A mio parere, la dura affermazione di Maalouf sulla mancanza di un’alternativa al modello
occidentale, cioè il capitalismo, è assolutamente corretta e la realtà attuale è simile ai conflitti
inter-imperialisti che portarono alla prima guerra mondiale nel 1914. È difficile osservare come i
movimenti che una volta erano rivoluzionari ora celebrino l’ascesa della Cina e che alcuni
considerino ancora questo paese socialista e i suoi leader marxisti. Questo fa parte della
confusione fenomenica che esiste nel campo dell’emancipazione.
Il secondo problema è il forte radicamento del colonialismo nel pensiero critico, che non riesce a
vedere oltre gli stati-nazione come uno spazio per il cambiamento e la trasformazione
rivoluzionaria. Da un lato, gli Stati dell’America Latina sono un’evidente eredità coloniale, sono
strutturati in modo gerarchico e patriarcale e non possono essere cambiati o rifondati, come
sostengono alcune correnti del progressismo.
D’altra parte, l’esperienza storica ci dice che le rivoluzioni vittoriose, che si limitavano ai confini
degli Stati, non potevano avanzare nelle trasformazioni desiderate. Dobbiamo trarre alcune
conclusioni da un secolo di rivoluzioni incentrate su Stati che non potranno mai essere
democratici, né democratizzati. Qualcuno può anche solo immaginare la democrazia negli eserciti
e nella polizia? O nel sistema giudiziario?

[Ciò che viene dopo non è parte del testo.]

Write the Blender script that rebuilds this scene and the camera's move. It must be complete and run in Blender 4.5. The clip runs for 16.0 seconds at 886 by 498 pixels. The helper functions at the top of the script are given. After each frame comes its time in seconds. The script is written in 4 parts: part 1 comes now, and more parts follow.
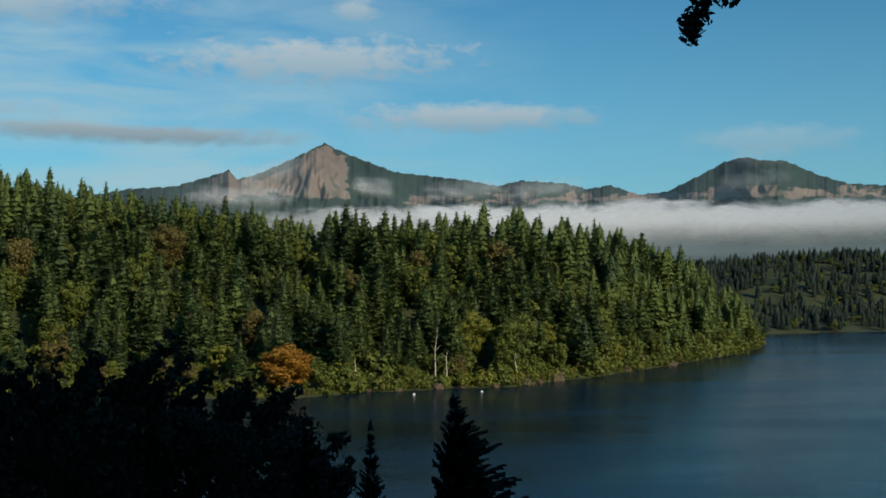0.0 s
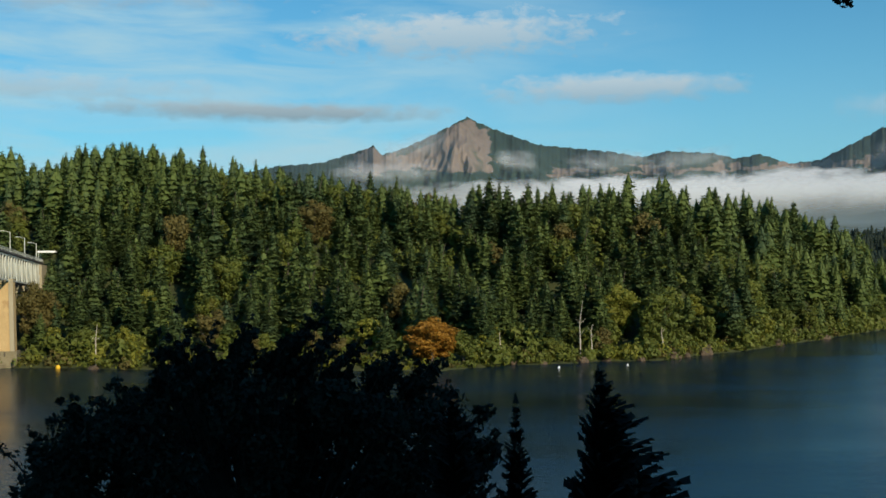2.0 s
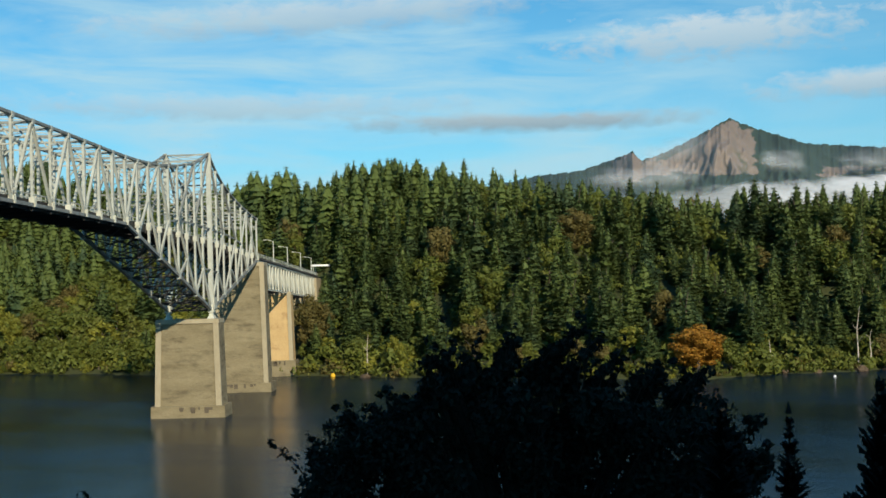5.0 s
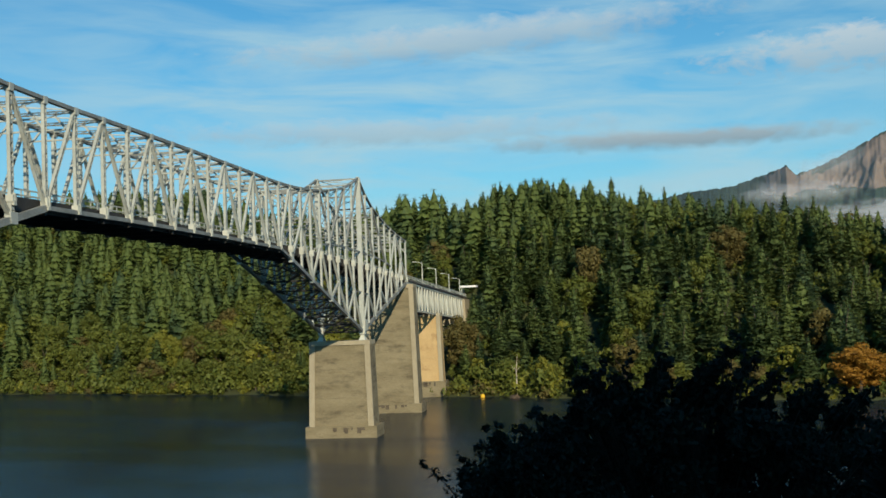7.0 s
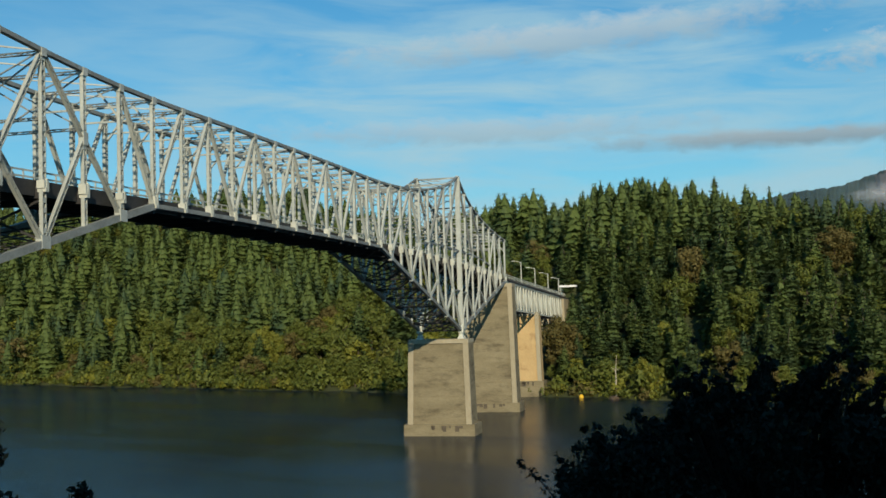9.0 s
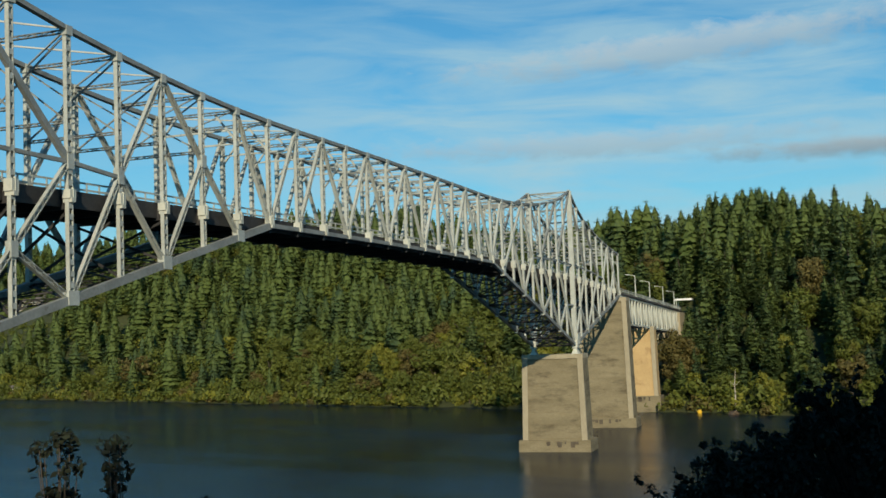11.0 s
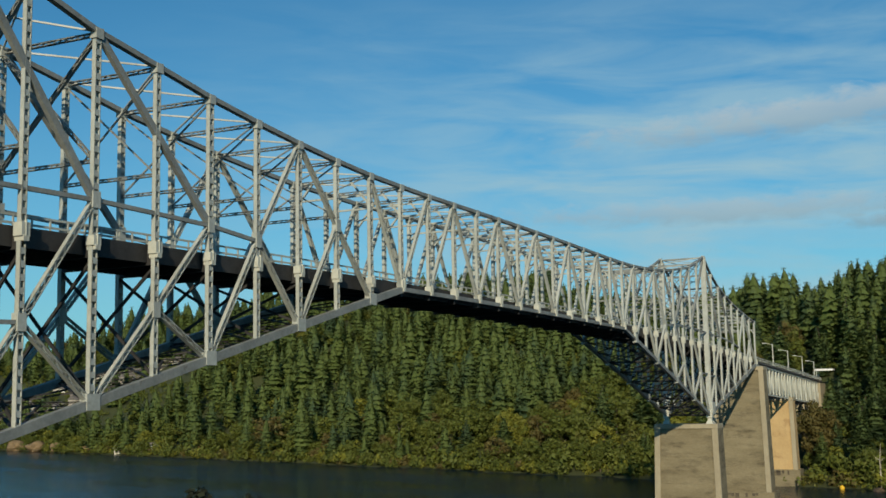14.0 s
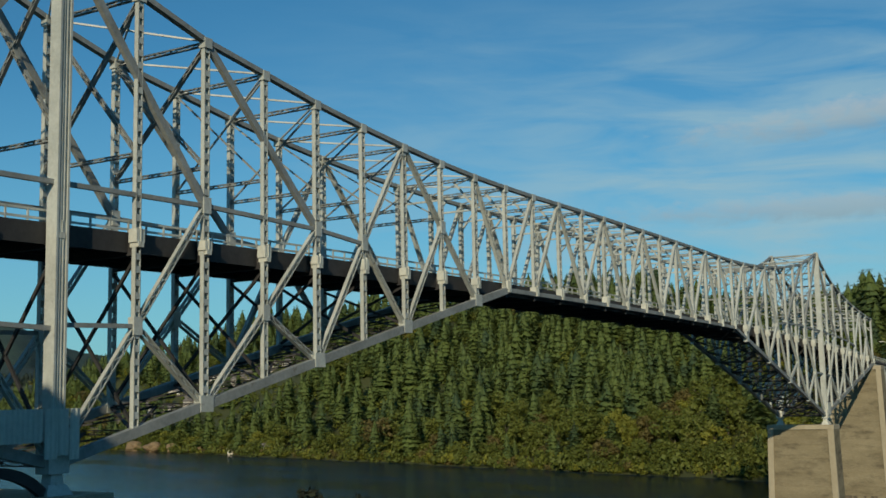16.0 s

Le alternative che Maalouf non trova in Cina, Russia o Iran, possiamo rintracciarle nei popoli
organizzati che resistono e creano mondi nuovi, in molti angoli del nostro continente. Certo, non
basta rovesciare il sistema capitalista, ed è per questo che l’EZLN raccomanda di lavorare ora
affinché tra 120 anni, sette generazioni, le persone che nasceranno possano scegliere liberamente
il loro futuro.
Non ci sono scorciatoie istituzionali o di parte.